Higgins reissued his First Parte in 1575, enlarging his metrical address at the conclusion, and adding a new poem, Irenglass. In 1587 Thomas Newton prepared a collective edition of the original Mirrour and its supplementary volumes. For this edition Higgins prepared 23 further poems: the new series treats of Brennus, Cæsar, Nero, Caracalla, and others.
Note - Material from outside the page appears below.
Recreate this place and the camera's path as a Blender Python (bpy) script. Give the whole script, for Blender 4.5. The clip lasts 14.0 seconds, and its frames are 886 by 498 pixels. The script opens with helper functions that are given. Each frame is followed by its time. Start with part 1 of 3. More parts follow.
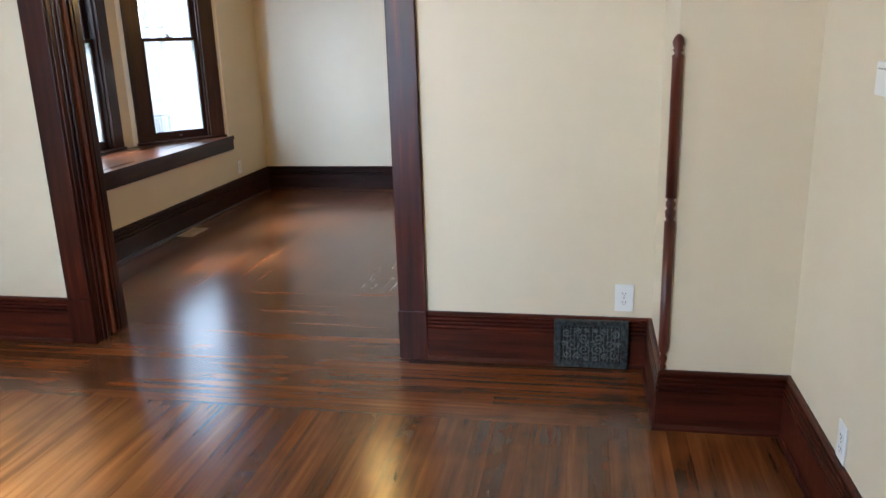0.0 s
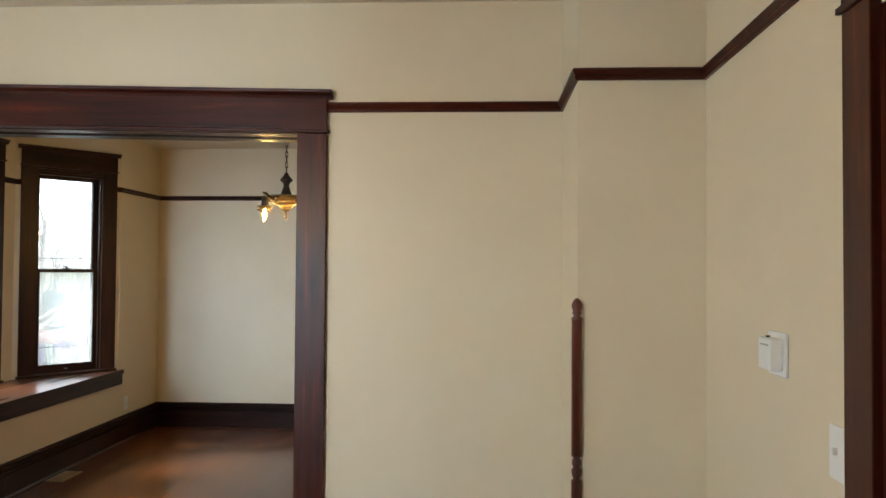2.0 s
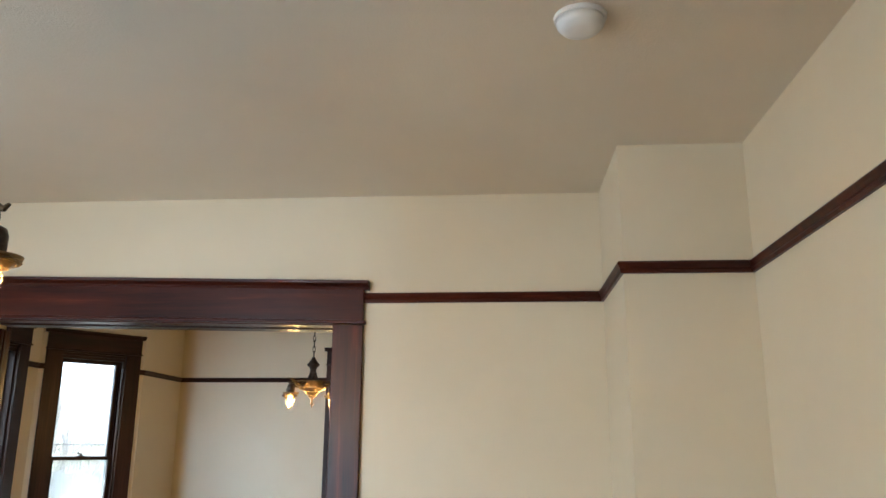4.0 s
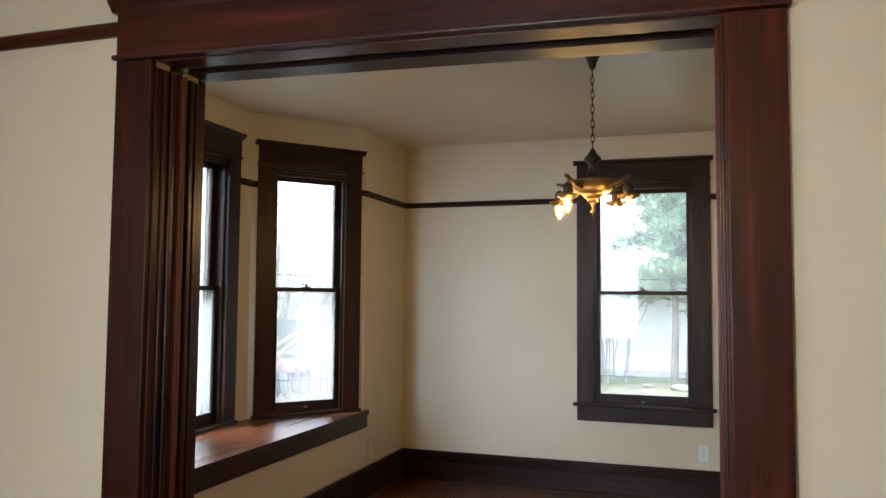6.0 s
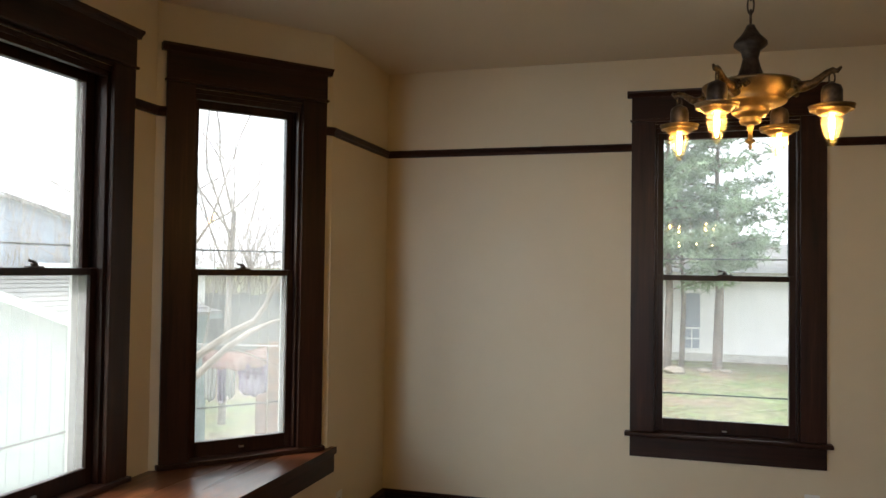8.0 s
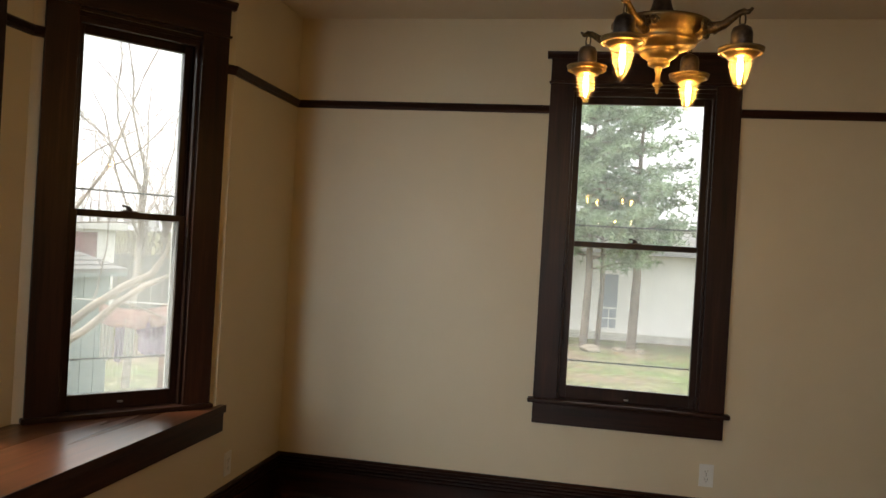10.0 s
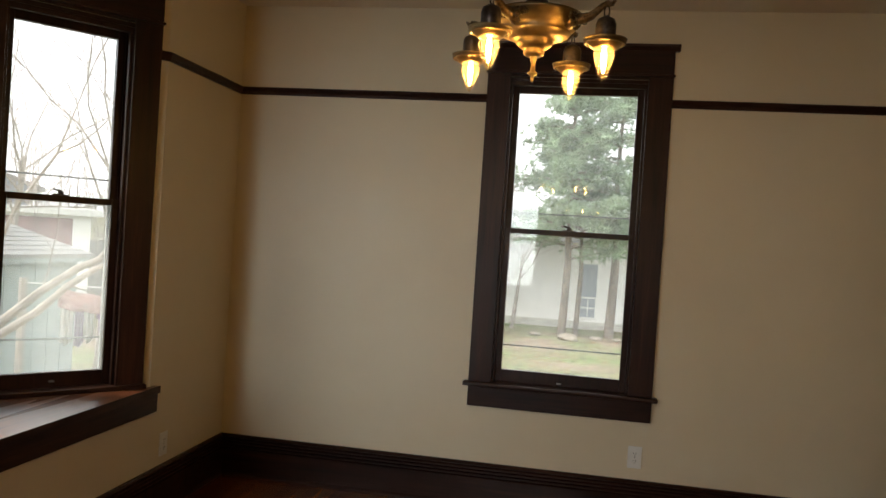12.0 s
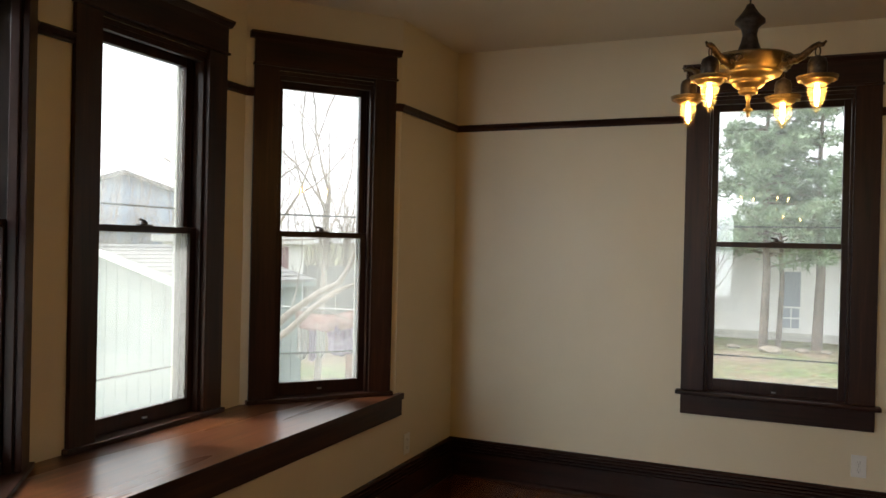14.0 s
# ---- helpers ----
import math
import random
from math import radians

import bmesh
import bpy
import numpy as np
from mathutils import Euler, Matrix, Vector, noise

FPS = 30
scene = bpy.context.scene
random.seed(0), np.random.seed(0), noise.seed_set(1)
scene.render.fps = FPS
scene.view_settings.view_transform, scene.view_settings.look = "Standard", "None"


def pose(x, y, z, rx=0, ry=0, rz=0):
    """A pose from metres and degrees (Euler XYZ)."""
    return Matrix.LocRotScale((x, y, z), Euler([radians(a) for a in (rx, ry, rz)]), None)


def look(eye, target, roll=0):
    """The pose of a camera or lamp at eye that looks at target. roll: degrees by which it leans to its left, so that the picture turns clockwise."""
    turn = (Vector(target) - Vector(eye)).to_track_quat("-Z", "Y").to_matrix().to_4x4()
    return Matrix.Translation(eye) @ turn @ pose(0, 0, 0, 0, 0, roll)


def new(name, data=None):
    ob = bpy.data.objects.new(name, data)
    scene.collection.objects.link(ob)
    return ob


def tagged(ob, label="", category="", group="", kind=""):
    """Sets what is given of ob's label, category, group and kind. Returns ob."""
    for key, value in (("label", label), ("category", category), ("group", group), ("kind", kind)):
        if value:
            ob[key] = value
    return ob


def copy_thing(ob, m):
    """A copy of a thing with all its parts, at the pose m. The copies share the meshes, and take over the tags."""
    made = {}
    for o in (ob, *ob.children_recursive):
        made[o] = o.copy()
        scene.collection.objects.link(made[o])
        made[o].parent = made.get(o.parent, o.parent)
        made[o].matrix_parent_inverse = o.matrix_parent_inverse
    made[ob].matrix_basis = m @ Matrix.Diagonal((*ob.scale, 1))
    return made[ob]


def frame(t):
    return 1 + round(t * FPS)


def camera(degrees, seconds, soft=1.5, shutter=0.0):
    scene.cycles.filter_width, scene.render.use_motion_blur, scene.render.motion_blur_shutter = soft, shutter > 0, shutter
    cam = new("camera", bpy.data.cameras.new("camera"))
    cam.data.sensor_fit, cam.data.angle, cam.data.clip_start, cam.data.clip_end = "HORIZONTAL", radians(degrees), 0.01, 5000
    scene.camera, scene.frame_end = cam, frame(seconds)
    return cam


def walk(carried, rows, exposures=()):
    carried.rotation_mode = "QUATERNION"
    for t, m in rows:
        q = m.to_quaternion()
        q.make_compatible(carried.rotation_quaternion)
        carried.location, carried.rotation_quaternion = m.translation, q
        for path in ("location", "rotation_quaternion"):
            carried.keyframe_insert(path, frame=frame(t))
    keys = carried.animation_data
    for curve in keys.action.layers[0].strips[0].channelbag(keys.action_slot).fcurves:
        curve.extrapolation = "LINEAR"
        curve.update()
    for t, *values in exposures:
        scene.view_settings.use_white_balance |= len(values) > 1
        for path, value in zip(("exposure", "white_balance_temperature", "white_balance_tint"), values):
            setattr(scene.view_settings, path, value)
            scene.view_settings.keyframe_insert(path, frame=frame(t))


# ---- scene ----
cam = camera(60.0, 14.0)
PATH = [
    (0, (0.723, -2.861, 1.466), (0.359, -0.968, 0.932), -1.8),
    (0.5, (0.731, -2.858, 1.472), (0.517, -0.939, 0.948), -1.7),
    (1, (0.726, -2.843, 1.484), (0.538, -0.906, 1.021), -1.4),
    (1.5, (0.687, -2.879, 1.489), (0.524, -0.899, 1.251), 0.1),
    (2, (0.688, -2.859, 1.552), (0.58, -0.863, 1.603), 0.4),
    (2.2, (0.689, -2.851, 1.574), (0.61, -0.859, 1.73), 0.5),
    (4.3, (0.526, -2.747, 1.648), (0.339, -0.818, 2.14), 0.1),
    (4.5, (0.47, -2.63, 1.598), (0.18, -0.699, 2.029), 0.9),
    (5, (0.321, -2.245, 1.577), (-0.207, -0.342, 1.889), 1.1),
    (5.5, (0.029, -1.843, 1.526), (-0.59, 0.049, 1.726), 1.0),
    (6, (-0.198, -1.44, 1.469), (-0.825, 0.455, 1.594), 0.5),
    (6.5, (-0.447, -0.973, 1.498), (-1.077, 0.923, 1.586), 0.1),
    (7, (-0.698, -0.55, 1.51), (-1.298, 1.357, 1.568), 0.0),
    (7.5, (-0.857, -0.097, 1.492), (-1.435, 1.816, 1.576), -0.0),
    (7.7, (-0.897, 0.055, 1.544), (-1.472, 1.969, 1.611), 0.4),
    (9.8, (-0.865, 0.374, 1.465), (-1.251, 2.337, 1.482), 3.0),
    (10, (-0.827, 0.352, 1.453), (-1.198, 2.317, 1.448), 3.3),
    (10.5, (-0.775, 0.315, 1.457), (-1.025, 2.299, 1.431), 2.7),
    (11, (-0.68, 0.32, 1.48), (-0.892, 2.308, 1.465), 3.0),
    (11.5, (-0.53, 0.343, 1.456), (-0.8, 2.325, 1.422), 3.9),
    (12, (-0.532, 0.331, 1.45), (-0.877, 2.301, 1.42), 3.7),
    (12.5, (-0.644, 0.292, 1.469), (-1.107, 2.238, 1.447), 2.7),
    (13, (-0.764, 0.238, 1.479), (-1.312, 2.161, 1.469), 2.2),
    (13.5, (-0.782, 0.122, 1.48), (-1.444, 2.009, 1.47), 1.9),
    (14, (-0.597, -0.088, 1.474), (-1.39, 1.748, 1.463), 1.3),
]
EXPOSURES = [(0.0, 2.5, 4950, 7), (1.5, 2.26, 5250, 6), (2.0, 2.0, 5600, 4), (4.5, 2.2, 5250, 6), (5.5, 2.06, 5250, 7), (6.5, 1.78, 5700, 8), (7.5, 1.4, 6000, 9), (10.0, 1.1, 6700, 9), (12.0, 1.14, 6600, 9), (13.0, 1.05, 6350, 9), (14.0, 1.12, 6350, 9)]
walk(cam, [(t, look(eye, target, roll)) for t, eye, target, roll in PATH], EXPOSURES)

# ---- light and exposure ----
world = bpy.data.worlds.new("sky")
scene.world = world
world.use_nodes = True
wn = world.node_tree.nodes
sky = wn.new("ShaderNodeTexSky")
sky.sky_type = "NISHITA"
sky.sun_disc = False
sky.sun_elevation, sky.sun_rotation = radians(49.5), radians(249.4)
sky.air_density, sky.dust_density, sky.ozone_density = 1.0, 4.0, 1.0
wn["Background"].inputs["Strength"].default_value = 0.14
haze = wn.new("ShaderNodeMix")
haze.data_type = "RGBA"
haze.inputs[0].default_value = 0.8
haze.inputs[7].default_value = (9.2, 9.3, 9.4, 1)
world.node_tree.links.new(sky.outputs["Color"], haze.inputs[6])
world.node_tree.links.new(haze.outputs[2], wn["Background"].inputs["Color"])
sun = new("sun", bpy.data.lights.new("sun", "SUN"))
sun.data.energy, sun.data.angle, sun.data.color = 1.5, radians(10), (1.0, 0.93, 0.84)
sun.matrix_world = look((-24, -9, 30), (0, 0, 0))
BULB = 205.0


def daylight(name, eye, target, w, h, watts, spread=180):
    """An added area lamp that stands in for the sky's light in an unseen window's opening."""
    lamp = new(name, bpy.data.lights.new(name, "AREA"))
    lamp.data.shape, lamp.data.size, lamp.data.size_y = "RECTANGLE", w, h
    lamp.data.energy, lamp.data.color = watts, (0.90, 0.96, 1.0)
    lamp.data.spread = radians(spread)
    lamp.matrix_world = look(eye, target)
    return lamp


# Narrowed and aimed to brighten the left part of the north wall.
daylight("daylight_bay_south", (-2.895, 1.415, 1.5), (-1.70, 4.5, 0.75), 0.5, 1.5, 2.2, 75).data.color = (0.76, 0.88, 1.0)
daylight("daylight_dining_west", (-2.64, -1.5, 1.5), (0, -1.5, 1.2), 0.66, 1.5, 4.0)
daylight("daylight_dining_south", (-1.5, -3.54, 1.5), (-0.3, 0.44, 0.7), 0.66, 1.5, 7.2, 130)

# ---- materials ----
def mat(name, rough=0.5, metal=0.0, base=(0.5, 0.5, 0.5)):
    m = bpy.data.materials.new(name)
    m.use_nodes = True
    nt = m.node_tree
    b = nt.nodes["Principled BSDF"]
    b.inputs["Roughness"].default_value = rough
    b.inputs["Metallic"].default_value = metal
    b.inputs["Base Color"].default_value = (*base, 1)
    return m, nt, b


def coords(nt, scale, spread=0.0):
    """Object coordinates, scaled; spread shifts them at random from object to object."""
    tc = nt.nodes.new("ShaderNodeTexCoord")
    mp = nt.nodes.new("ShaderNodeMapping")
    mp.inputs["Scale"].default_value = scale
    nt.links.new(tc.outputs["Object"], mp.inputs["Vector"])
    if spread:
        oi = nt.nodes.new("ShaderNodeObjectInfo")
        mu = nt.nodes.new("ShaderNodeVectorMath")
        mu.operation = "SCALE"
        mu.inputs[0].default_value = (spread, spread * 0.7, spread * 1.3)
        nt.links.new(oi.outputs["Random"], mu.inputs["Scale"])
        nt.links.new(mu.outputs["Vector"], mp.inputs["Location"])
    return mp.outputs["Vector"]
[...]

In a later section appears another new poem by him, How the Valiant Knight, Sir Nicholas Burdet, Chiefe Butler of Normandy, was slayne at Pontoise, Anno 1441. Richard Niccols reissued all Higgins's contributions in another collective edition of the Mirrour, published in 1610, and reissued as The Falles of Vnfortvnate Princes in 1619. In 1815 Joseph Haslewood reprinted the whole work.

Other works were:

- A revised edition of the Dictionarie of Richard Huloet, London, 1572 (by Thomas Marshe), dedication to Sir George Peckham.
- Flowers, or Eloquent Phrases of the Latine Speach, gathered out of the sixe Comœdies of Terence, whereof those of the first three were selected by Nicholas Vdall, and those of the latter three nowe to them annexed by John Higgins (1575, new edition 1581, by Thomas Marshe).
- The Nomenclator or Remembrancer of Adrianus Junius, Physician, divided into two Tomes, conteining proper names and apt termes for all things vnder their conuenient titles, London (for Ralph Newberie and Henrie Denham), 1585, dedication to Valentine Dale.
- An Answer to Master William Perkins concerning Christ's Descension into Hell (Oxford, 1602).